The wine continued to appear – house white for my table, a Marlborough Pinot Noir on Tom’s table that he raved about, and white and red for Nicky’s gang. It seemed that first-time whampreviewers were quickly getting the hang of the whole thing (eat, drink and be merry).
Most of us had room for dessert – especially when it came in the form of Ladudu’s truly outstanding ice cream, which is probably the best in West Hampstead. Coconut and pandan, lychee, vietnamese coffee, and black sesame ice cream all elicited gasps of amazement. James said his was “the best lychee ice cream I’ve ever eaten” (yes, it was the only one – but I think the sentiment is valid). Nicky reckoned the black sesame ice cream was worth going back for all by itself – and the waiter enigmatically promised that they are working on a new improved sesame flavour “which will be as black as my Asian hair”. Alicia was the sole dissenting voice, saying her ice cream could have been sweeter.
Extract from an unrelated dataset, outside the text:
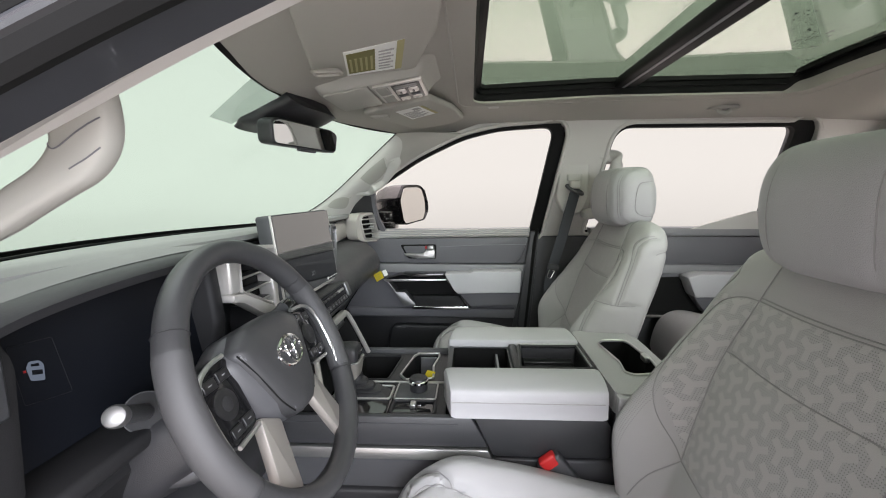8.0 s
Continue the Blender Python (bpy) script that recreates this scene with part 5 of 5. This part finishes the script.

The other dessert option was a “celebratory glutinous rice cake with coconut reduction” – this was a bit heavy for Dominic and Isabelle, who failed to finish theirs. On my table, only Sam was in favour while Claire said it wasn’t to her taste. Tom’s table were more enthusiastic, with Paula saying it was “savoury, interesting and chewy”.
Each table had a designated waiter or waitress, and service was friendly and well-informed if a bit slow at times as the kitchen tried to get everything out together. Large groups and set menus are also a relatively new venture for Ladudu, so it’s likely that they’ll iron out some of the kinks – and of course going in a small group or as a couple would be a very different experience.
Overall, the evening went very well. Some dishes disappointed those who’d been expecting more exciting food, and those who had eaten at Ladudu before felt the menu hadn’t necessarily showcased the best of the restaurant’s food. However, other elements of the meal were really successful, and there was a strong sense that people wanted to come back.
The cost: we paid £25 a head for the menu (£20 for the vegetarian option), with drinks and service on top. Tom’s alcoholics ended up with a £38/head bill, Nicky’s table was £36, and mine was £35.